◆ **PROBLEM REQUIREMENTS**
Copy out the data below as written; omit any images.
— START SUPPLIED DATA —
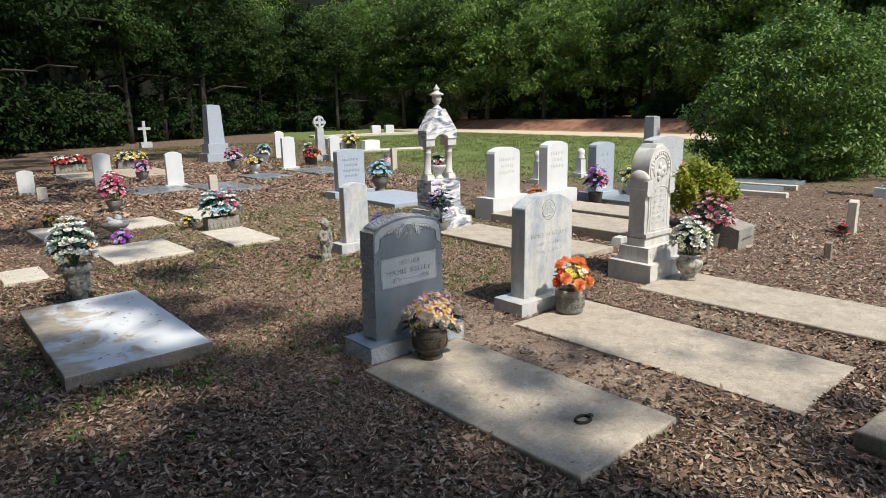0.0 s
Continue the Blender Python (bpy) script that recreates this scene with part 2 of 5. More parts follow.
M = {
    "ground": ground_material(),
    "granite": granite("grey_granite_steeled", (0.012, 0.019, 0.027), (0.255, 0.305, 0.365), 0.42, 560),
    "granite_light": granite("grey_granite_frosted", (0.20, 0.225, 0.25), (0.56, 0.60, 0.635), 0.7, 520),
    "granite_rock": granite("grey_granite_rock_pitched", (0.22, 0.235, 0.25), (0.50, 0.52, 0.54), 0.85, 420, 0.4),
    "granite_blue": granite("blue_grey_granite", (0.24, 0.275, 0.325), (0.42, 0.465, 0.53), 0.5, 220),
    "granite_pale": granite("pale_grey_granite", (0.26, 0.27, 0.28), (0.52, 0.53, 0.54), 0.6, 130),
    "granite_base": granite("blue_grey_granite_base", (0.06, 0.085, 0.12), (0.20, 0.265, 0.355), 0.5, 480),
    # dark tone that paints the shade inside cuts; also colours a chip
    "cut": plain("cut_shade_and_chip_dark", (0.085, 0.09, 0.098), 0.9),
    "marble": marble("white_marble", (0.58, 0.57, 0.535), (0.27, 0.315, 0.40), (0.44, 0.38, 0.26), 0.95),
    "marble_old": marble("weathered_marble", (0.64, 0.62, 0.58), (0.33, 0.33, 0.34), (0.30, 0.26, 0.21), 0.6),
    "marble_veined": streaked_marble(),
    "marble_white": marble("clean_white_marble", (0.64, 0.64, 0.63), (0.50, 0.52, 0.56), (0.58, 0.54, 0.46), 0.45),
    "marble_cut": plain("engraved_cut_in_marble", (0.15, 0.115, 0.075), 0.9, 0.5, 90),
    "concrete": concrete("sandy_concrete", (0.385, 0.33, 0.26), (0.27, 0.225, 0.17), (0.49, 0.43, 0.35)),
    "concrete_pale": concrete("pale_concrete", (0.52, 0.47, 0.39), (0.43, 0.375, 0.30), (0.6, 0.55, 0.47)),
    "concrete_grey": concrete("old_grey_concrete", (0.24, 0.205, 0.165), (0.12, 0.10, 0.08), (0.33, 0.29, 0.24)),
    "limewash": limewash(),
    "slab_dark": granite("dark_blue_grey_ledger", (0.09, 0.11, 0.13), (0.22, 0.25, 0.28), 0.3, 120),
    "cast": concrete("cast_stone", (0.26, 0.245, 0.21), (0.13, 0.12, 0.10), (0.36, 0.34, 0.30), 0.8),
    "cast_mottled": plain("mottled_glazed_pot", (0.50, 0.46, 0.40), 0.4, 0.85, 22),
    "cast_white": plain("white_cast_stone", (0.72, 0.72, 0.70), 0.7),
    "cast_brown": plain("brown_cast_stone", (0.105, 0.085, 0.065), 0.9, 0.6, 26, 0.6),
    "wood": plain("weathered_wood", (0.16, 0.10, 0.065), 0.9, 0.5, 20, 0.4),
    "bark": plain("tree_bark", (0.055, 0.045, 0.036), 0.95, 0.5, 18, 0.7),
    "stem": plain("flower_stem", (0.06, 0.11, 0.035), 0.6),
    "leaf_cloth": leafy("cloth_leaf", (0.018, 0.05, 0.03), (0.035, 0.09, 0.06), (0.025, 0.065, 0.06), rough=0.6, glow=0.1),
    "litter": leafy("dry_leaf", (0.08, 0.052, 0.036), (0.22, 0.145, 0.10), (0.30, 0.205, 0.145), (0.38, 0.275, 0.20), (0.47, 0.365, 0.275), (0.29, 0.125, 0.07), (0.16, 0.105, 0.074), (0.54, 0.44, 0.35), rough=0.7, glow=0.0),
    "straw": leafy("dry_straw", (0.42, 0.33, 0.22), (0.55, 0.46, 0.34), (0.30, 0.22, 0.15), rough=0.7, glow=0.0),
    # darker leaves for the layer under the pale ones
    "litter_low": leafy("dark_lower_leaf", (0.035, 0.025, 0.018), (0.10, 0.068, 0.047), (0.16, 0.105, 0.072), (0.06, 0.04, 0.028), rough=0.9, glow=0.0),
    "grass": leafy("grass_blade", (0.12, 0.18, 0.045), (0.2, 0.26, 0.08), (0.34, 0.31, 0.14), rough=0.6, glow=0.3),
    "weed": leafy("weed_leaf", (0.06, 0.13, 0.025), (0.12, 0.22, 0.05), rough=0.5, glow=0.3),
    # copies of one tree leaf, with the wood's sun and shade put into colour
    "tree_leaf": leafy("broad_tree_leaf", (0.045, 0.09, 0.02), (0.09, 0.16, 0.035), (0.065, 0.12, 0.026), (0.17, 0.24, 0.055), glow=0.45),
    "tree_mid": leafy("half_shade_toned_leaf", (0.025, 0.052, 0.014), (0.06, 0.105, 0.026), (0.04, 0.075, 0.02), (0.10, 0.15, 0.035), rough=0.7, glow=0.4, spec=0.2),
    "tree_bright": leafy("sun_toned_leaf", (0.07, 0.14, 0.03), (0.17, 0.28, 0.06), (0.11, 0.19, 0.04), (0.30, 0.38, 0.09), glow=0.5),
    "tree_dark": leafy("shade_toned_leaf", (0.012, 0.026, 0.009), (0.028, 0.052, 0.016), (0.035, 0.052, 0.018), rough=0.85, glow=0.2, spec=0.1),
    "bush_leaf": leafy("glossy_bush_leaf", (0.035, 0.08, 0.015), (0.08, 0.165, 0.03), (0.15, 0.25, 0.045), (0.24, 0.34, 0.07), rough=0.48, glow=0.3),
    "shrub_leaf": leafy("golden_shrub_leaf", (0.24, 0.28, 0.03), (0.44, 0.44, 0.05), (0.17, 0.23, 0.03), glow=0.45),
    "marble_crackle": crackle(),
    "woods": plain("wood_shade_sheet", (0.012, 0.017, 0.008), 1.0, 0.6, 0.5),
}

# ---- building blocks ----


def mesh_of(name, bm, *mats, smooth=False):
    me = bpy.data.meshes.new(name)
    bmesh.ops.recalc_face_normals(bm, faces=bm.faces)
    bm.to_mesh(me)
    bm.free()
    for m in mats:
        me.materials.append(m)
    if smooth:
        me.polygons.foreach_set("use_smooth", [True] * len(me.polygons))
    return me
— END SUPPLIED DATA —
◆ **SOLUTION**
0.0 s
Continue the Blender Python (bpy) script that recreates this scene with part 2 of 5. More parts follow.
M = {
    "ground": ground_material(),
    "granite": granite("grey_granite_steeled", (0.012, 0.019, 0.027), (0.255, 0.305, 0.365), 0.42, 560),
    "granite_light": granite("grey_granite_frosted", (0.20, 0.225, 0.25), (0.56, 0.60, 0.635), 0.7, 520),
    "granite_rock": granite("grey_granite_rock_pitched", (0.22, 0.235, 0.25), (0.50, 0.52, 0.54), 0.85, 420, 0.4),
    "granite_blue": granite("blue_grey_granite", (0.24, 0.275, 0.325), (0.42, 0.465, 0.53), 0.5, 220),
    "granite_pale": granite("pale_grey_granite", (0.26, 0.27, 0.28), (0.52, 0.53, 0.54), 0.6, 130),
    "granite_base": granite("blue_grey_granite_base", (0.06, 0.085, 0.12), (0.20, 0.265, 0.355), 0.5, 480),
    # dark tone that paints the shade inside cuts; also colours a chip
    "cut": plain("cut_shade_and_chip_dark", (0.085, 0.09, 0.098), 0.9),
    "marble": marble("white_marble", (0.58, 0.57, 0.535), (0.27, 0.315, 0.40), (0.44, 0.38, 0.26), 0.95),
    "marble_old": marble("weathered_marble", (0.64, 0.62, 0.58), (0.33, 0.33, 0.34), (0.30, 0.26, 0.21), 0.6),
    "marble_veined": streaked_marble(),
    "marble_white": marble("clean_white_marble", (0.64, 0.64, 0.63), (0.50, 0.52, 0.56), (0.58, 0.54, 0.46), 0.45),
    "marble_cut": plain("engraved_cut_in_marble", (0.15, 0.115, 0.075), 0.9, 0.5, 90),
    "concrete": concrete("sandy_concrete", (0.385, 0.33, 0.26), (0.27, 0.225, 0.17), (0.49, 0.43, 0.35)),
    "concrete_pale": concrete("pale_concrete", (0.52, 0.47, 0.39), (0.43, 0.375, 0.30), (0.6, 0.55, 0.47)),
    "concrete_grey": concrete("old_grey_concrete", (0.24, 0.205, 0.165), (0.12, 0.10, 0.08), (0.33, 0.29, 0.24)),
    "limewash": limewash(),
    "slab_dark": granite("dark_blue_grey_ledger", (0.09, 0.11, 0.13), (0.22, 0.25, 0.28), 0.3, 120),
    "cast": concrete("cast_stone", (0.26, 0.245, 0.21), (0.13, 0.12, 0.10), (0.36, 0.34, 0.30), 0.8),
    "cast_mottled": plain("mottled_glazed_pot", (0.50, 0.46, 0.40), 0.4, 0.85, 22),
    "cast_white": plain("white_cast_stone", (0.72, 0.72, 0.70), 0.7),
    "cast_brown": plain("brown_cast_stone", (0.105, 0.085, 0.065), 0.9, 0.6, 26, 0.6),
    "wood": plain("weathered_wood", (0.16, 0.10, 0.065), 0.9, 0.5, 20, 0.4),
    "bark": plain("tree_bark", (0.055, 0.045, 0.036), 0.95, 0.5, 18, 0.7),
    "stem": plain("flower_stem", (0.06, 0.11, 0.035), 0.6),
    "leaf_cloth": leafy("cloth_leaf", (0.018, 0.05, 0.03), (0.035, 0.09, 0.06), (0.025, 0.065, 0.06), rough=0.6, glow=0.1),
    "litter": leafy("dry_leaf", (0.08, 0.052, 0.036), (0.22, 0.145, 0.10), (0.30, 0.205, 0.145), (0.38, 0.275, 0.20), (0.47, 0.365, 0.275), (0.29, 0.125, 0.07), (0.16, 0.105, 0.074), (0.54, 0.44, 0.35), rough=0.7, glow=0.0),
    "straw": leafy("dry_straw", (0.42, 0.33, 0.22), (0.55, 0.46, 0.34), (0.30, 0.22, 0.15), rough=0.7, glow=0.0),
    # darker leaves for the layer under the pale ones
    "litter_low": leafy("dark_lower_leaf", (0.035, 0.025, 0.018), (0.10, 0.068, 0.047), (0.16, 0.105, 0.072), (0.06, 0.04, 0.028), rough=0.9, glow=0.0),
    "grass": leafy("grass_blade", (0.12, 0.18, 0.045), (0.2, 0.26, 0.08), (0.34, 0.31, 0.14), rough=0.6, glow=0.3),
    "weed": leafy("weed_leaf", (0.06, 0.13, 0.025), (0.12, 0.22, 0.05), rough=0.5, glow=0.3),
    # copies of one tree leaf, with the wood's sun and shade put into colour
    "tree_leaf": leafy("broad_tree_leaf", (0.045, 0.09, 0.02), (0.09, 0.16, 0.035), (0.065, 0.12, 0.026), (0.17, 0.24, 0.055), glow=0.45),
    "tree_mid": leafy("half_shade_toned_leaf", (0.025, 0.052, 0.014), (0.06, 0.105, 0.026), (0.04, 0.075, 0.02), (0.10, 0.15, 0.035), rough=0.7, glow=0.4, spec=0.2),
    "tree_bright": leafy("sun_toned_leaf", (0.07, 0.14, 0.03), (0.17, 0.28, 0.06), (0.11, 0.19, 0.04), (0.30, 0.38, 0.09), glow=0.5),
    "tree_dark": leafy("shade_toned_leaf", (0.012, 0.026, 0.009), (0.028, 0.052, 0.016), (0.035, 0.052, 0.018), rough=0.85, glow=0.2, spec=0.1),
    "bush_leaf": leafy("glossy_bush_leaf", (0.035, 0.08, 0.015), (0.08, 0.165, 0.03), (0.15, 0.25, 0.045), (0.24, 0.34, 0.07), rough=0.48, glow=0.3),
    "shrub_leaf": leafy("golden_shrub_leaf", (0.24, 0.28, 0.03), (0.44, 0.44, 0.05), (0.17, 0.23, 0.03), glow=0.45),
    "marble_crackle": crackle(),
    "woods": plain("wood_shade_sheet", (0.012, 0.017, 0.008), 1.0, 0.6, 0.5),
}

# ---- building blocks ----


def mesh_of(name, bm, *mats, smooth=False):
    me = bpy.data.meshes.new(name)
    bmesh.ops.recalc_face_normals(bm, faces=bm.faces)
    bm.to_mesh(me)
    bm.free()
    for m in mats:
        me.materials.append(m)
    if smooth:
        me.polygons.foreach_set("use_smooth", [True] * len(me.polygons))
    return me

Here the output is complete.